ABD Ukrayna’ya koçbaşı misyonu vererek Rusya’ya düşman hale getirdi. Ukrayna’da Neo-Nazi ideolojisi, İkinci Dünya Savaşı sırasında Nazilerle iş birliği yapmış kişiler kahramanlaştırılıyor. Şimdi Ukrayna içerisinde bu konular tartışılacak ve tartışılmaya başlanmıştı. Biz ne halt yedik demeye başladılar Ukraynalılar.
PAŞİNYAN ÖRNEĞİ YOL GÖSTERİCİ
- Bu durum Ermanistan’ın yaşadığı sürece benziyor mu?
Evet, tabii çok benziyor. Ukrayna ABD kuklası olmanın bedelini çok ağır şekilde ödüyor. Hem siyasi hem toplumsal hem de ekonomik olarak. Türkiye bu noktada Ukrayna’nın ABD kontrolünden kurtarılması ve bölgesel bütünleşmeye çekilmesi için önemli rol üstlenebilir.
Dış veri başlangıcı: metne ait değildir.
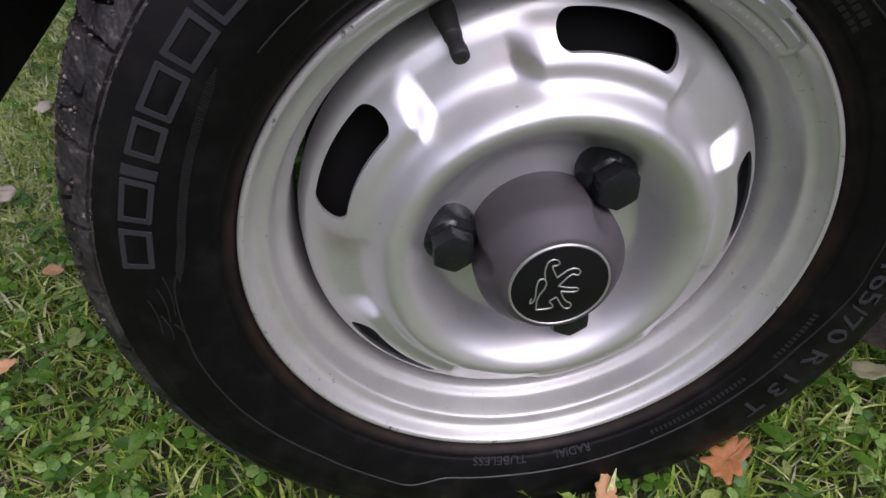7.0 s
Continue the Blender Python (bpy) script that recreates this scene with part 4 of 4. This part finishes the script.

Aynı Paşinyan’ın durumunda olduğu gibi. Sayın Aliyev, Paşinyan’ın Soros’un çocuğu olduğunu söylüyordu, o Paşinyan’ı aldık 3+3 platformunun içerisine oturttuk. Şimdi bölgesel projeler planlanıyor, çok önemli işler yapılıyor. Olumlu da bir rol oynuyor. Şimdi bunu Ukrayna’da da yapmak lazım. Bu yapılırsa Türkiye, Rusya’yı ABD tehdidinden kurtarmış olur ve Türkiye-Rusya-Ukrayna arasında çok iyi ilişkiler geliştirmiş olur. Bu anlamda da Türkiye kendi milli güvenliği açısından ikircikli tavırları bırakmalı ve ABD planlarına karşı net tutum almalı, ABD planlarını bozan her türlü unsuru desteklemeli.